Labour’s General Secretary Tim Barnett has reportedly had to intervene in a row in the Rotorua Labour Party to try and stop it reaching the courts. 

The row centres on one of the party’s star candidates, the former TV presenter, Tamati Coffey, who was defeated in his bid for the seat at the last election and in part it was sparked by Labour’s decision to estimate Chinese house buying numbers in Auckland. 

The other party is Rotorua bookshop owners and party member Fraser Newman who has been involved in a Facebook, newspaper and blog spat with Mr Coffey. 

Mr Newman had been a strong contender for the nomination which was eventually won by Mr Coffey. 

Mr Newman has a Chinese-born wife and was critical of Labour’s release of its estimate of the number of Chinese buying houses in Auckland. 
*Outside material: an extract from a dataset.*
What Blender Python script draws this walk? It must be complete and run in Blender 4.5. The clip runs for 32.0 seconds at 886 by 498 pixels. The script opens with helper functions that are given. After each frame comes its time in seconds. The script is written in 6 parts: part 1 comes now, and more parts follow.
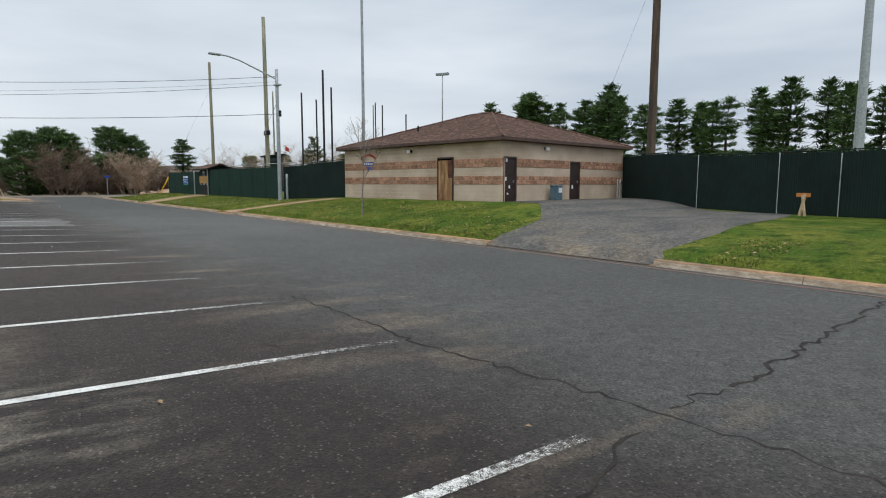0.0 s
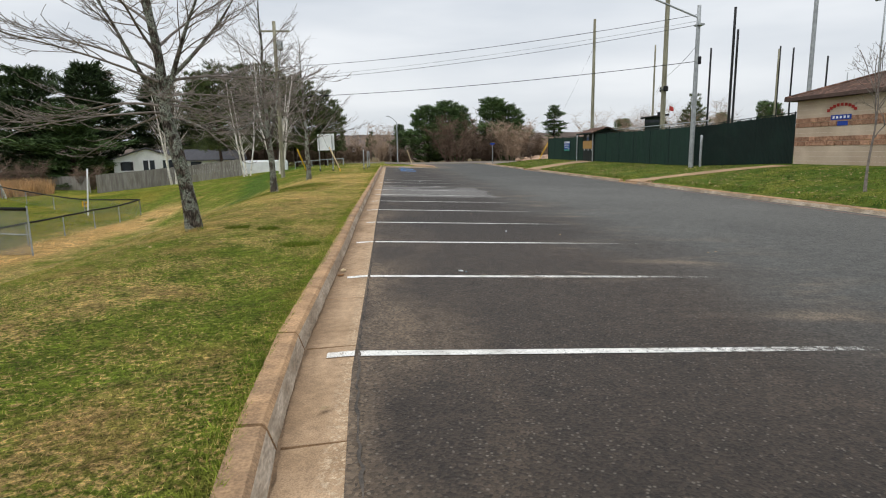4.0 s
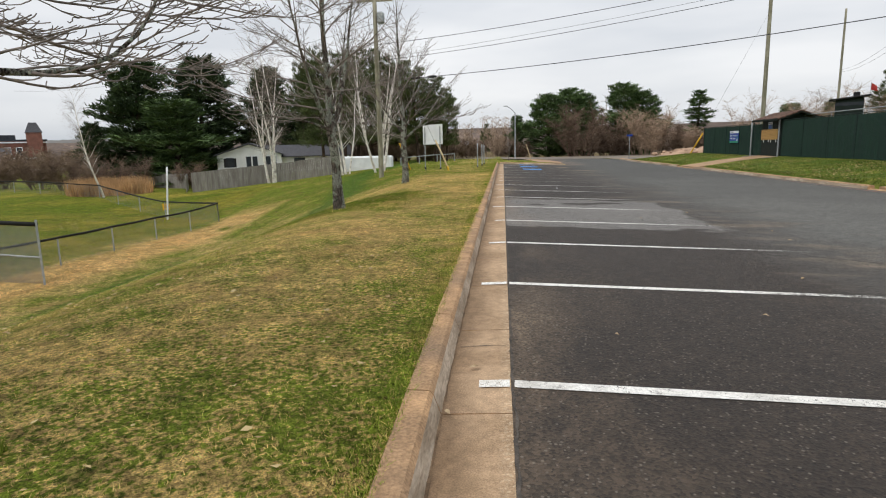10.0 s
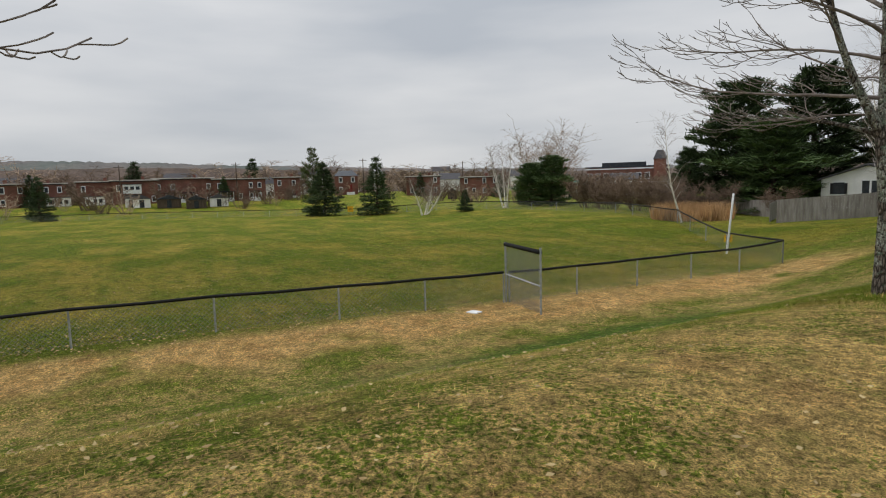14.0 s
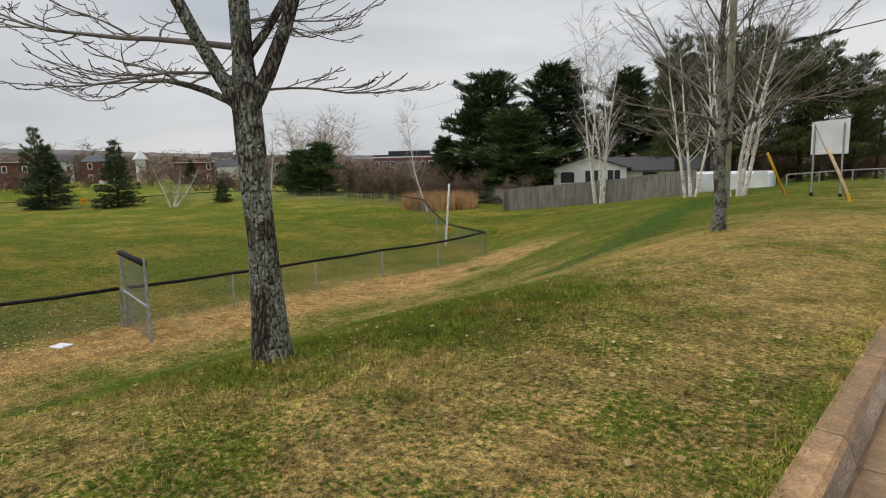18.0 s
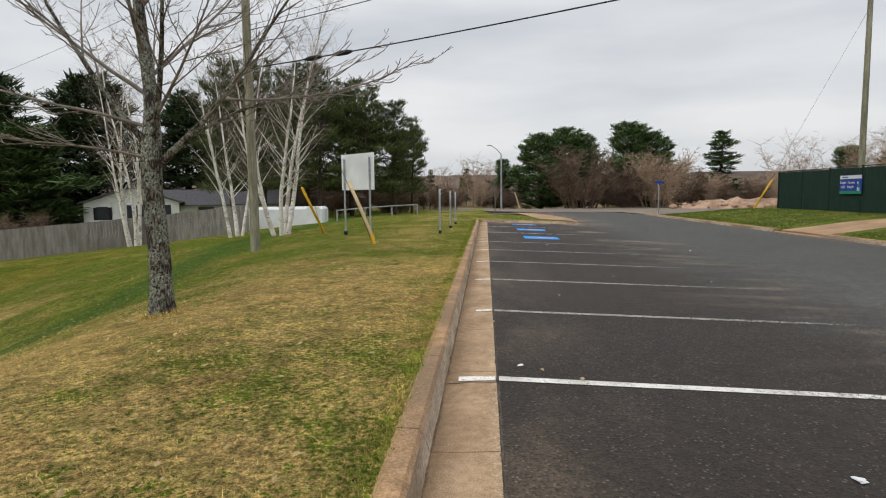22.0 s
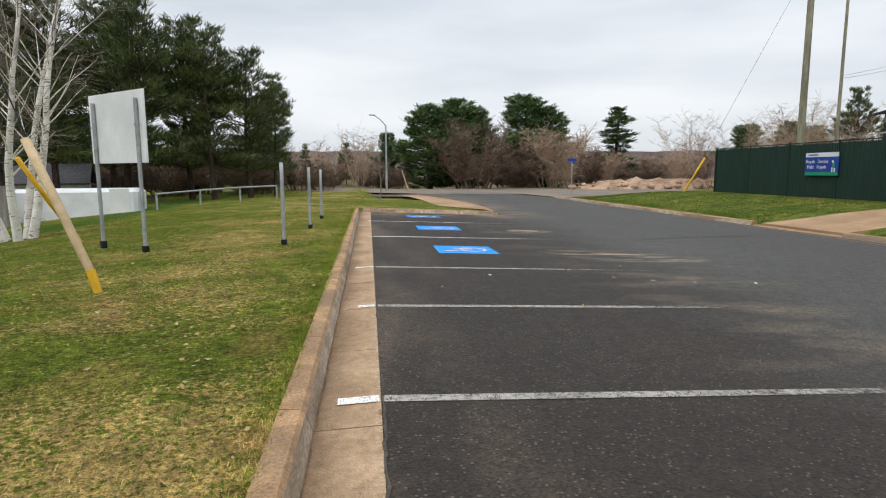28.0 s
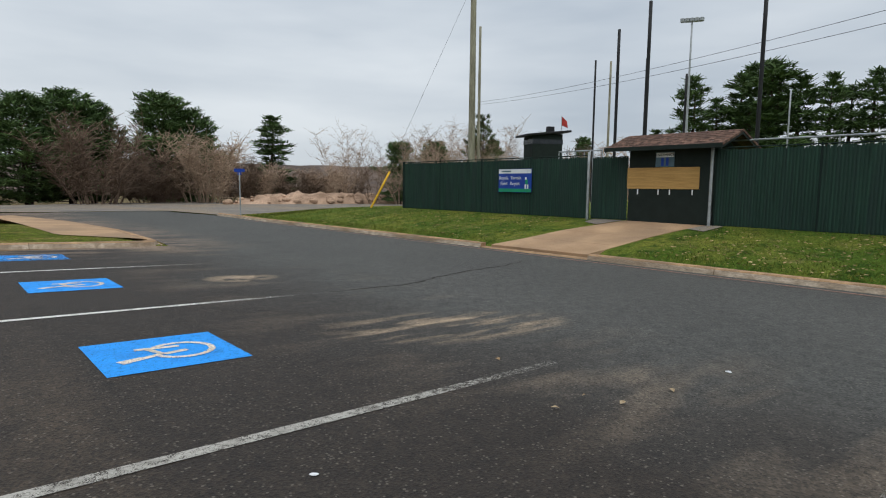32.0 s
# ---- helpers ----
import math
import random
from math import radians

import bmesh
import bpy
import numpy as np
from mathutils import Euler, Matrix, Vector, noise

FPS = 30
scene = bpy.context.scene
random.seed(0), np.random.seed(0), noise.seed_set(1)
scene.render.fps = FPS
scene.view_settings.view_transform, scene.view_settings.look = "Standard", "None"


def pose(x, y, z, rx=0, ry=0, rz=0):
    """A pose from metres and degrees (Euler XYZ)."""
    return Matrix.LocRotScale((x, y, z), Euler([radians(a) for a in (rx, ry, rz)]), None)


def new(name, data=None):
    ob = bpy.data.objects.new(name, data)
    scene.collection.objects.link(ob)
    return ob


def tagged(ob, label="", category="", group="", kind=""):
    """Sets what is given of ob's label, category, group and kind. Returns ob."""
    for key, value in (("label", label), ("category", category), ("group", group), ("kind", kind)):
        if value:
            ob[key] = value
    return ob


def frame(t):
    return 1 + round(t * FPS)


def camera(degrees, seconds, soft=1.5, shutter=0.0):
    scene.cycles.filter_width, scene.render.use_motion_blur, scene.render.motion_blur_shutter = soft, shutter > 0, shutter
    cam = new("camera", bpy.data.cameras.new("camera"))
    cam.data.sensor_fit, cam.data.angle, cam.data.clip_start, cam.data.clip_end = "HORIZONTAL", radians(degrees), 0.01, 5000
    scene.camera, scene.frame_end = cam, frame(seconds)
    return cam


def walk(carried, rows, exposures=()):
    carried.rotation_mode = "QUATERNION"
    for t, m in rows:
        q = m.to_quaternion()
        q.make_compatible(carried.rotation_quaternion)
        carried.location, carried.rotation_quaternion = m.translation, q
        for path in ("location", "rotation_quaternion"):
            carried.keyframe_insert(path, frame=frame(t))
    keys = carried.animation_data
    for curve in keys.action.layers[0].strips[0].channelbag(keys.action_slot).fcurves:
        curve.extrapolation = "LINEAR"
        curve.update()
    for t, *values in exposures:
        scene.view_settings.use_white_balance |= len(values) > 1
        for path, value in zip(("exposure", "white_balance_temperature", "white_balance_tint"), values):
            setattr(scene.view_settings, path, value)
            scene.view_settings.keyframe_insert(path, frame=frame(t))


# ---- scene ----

Interviewed for a “vox pop” poll on the issue by the Rotorua Daily Post he said Labour was looking for a scapegoat for the housing crisis. 

“We need to stop blaming others for complex issues – the housing crisis is a complex issue, it’s just picking out a scapegoat. There are far better ways to manage this.” 

He said the comments could exacerbate racism. 

“I find it appalling. While I don’t mind the policy per se, it’s the way it’s been framed – it’s a desperate play for attention. 

“It goes toward creating racial disharmony, people are now talking about their Asian landlords and how they are having arguments with them and how bad they are and that they are absent but it sounds like they are just ganging up on them because of their race.” 


Coffey said in his Face Book entry: “Fraser Newman continues to try to score political points by pitching himself as the former Labour Rotorua spokesperson, speaking out against our party every way that he can. 

“It is a known fact that he is now a National Party supporter/member and has been since election night 2014.” 

Newman said use of the term “former Labour Party spokesperson” was the paper’s, not his.

Nor was he a member of the National Party. 

Newman said though he attended Rotorua MP Todd McClay’s launch last year and voted for him in the October general elections e said he retained links with Labour. 

Coffey said Newman was the spokesman “for a very short time, leaving the local Labour organisation in a mess and having achieved nothing”. 

Newman said he found Coffey divisive. 

Soon after it appeared on the Rotorua website “Steam n’ Mud”, Coffey’s article was removed. 

But his fulmination did invite social media comment, which was more offensive than Coffey’s original posting. 

 It is understood unsavoury remarks also appeared on the Labour Party’s official page, which had since been expunged. 

Locally, the Labour Party has privately apologised to Newman but in correspondence with Steam n’ Mud it appears Labour is unrepentant. 

Its co-chairman Haydn Marriner said Labour as group was “strongly against media applying the title of ‘former labour spokesperson’ without mentioning his current anti-Labour stance, not mentioning his active participation in supporting the National Party candidate”. 

The inference was that the public could assume he remained a “party insider and supporter,” Marriner’s letter said. 

Local political insiders say Newman has tried to wring a public apology from Coffey, who left recently for a pre-planned holiday break. 

Newman apparently feels the apology should be posted on Coffey’s Face Book page, the site of the original barb. 

Mr Barnett was keen to resolve the matter before it reached the courts as Newman sought a public apology from Mr Coffey. 

Labour Party interest centres on views that Coffey could be promoted to contest the Mt Roskill seat should its MP and former party leader Phil Goff stand for the Auckland mayoralty. 

But yesterday the blogger, Whaleoil, reported that Coffey could be in breach of electoral law for over spending at the last election. 

Coffey has added life to the local political scene in a seat held for three terms by Steve Chadwick, now Mayor of Rotorua, who has kept her distance. 

But he failed to unseat McClay, who was buoyed by favourable boundary changes and a slick campaign strategy.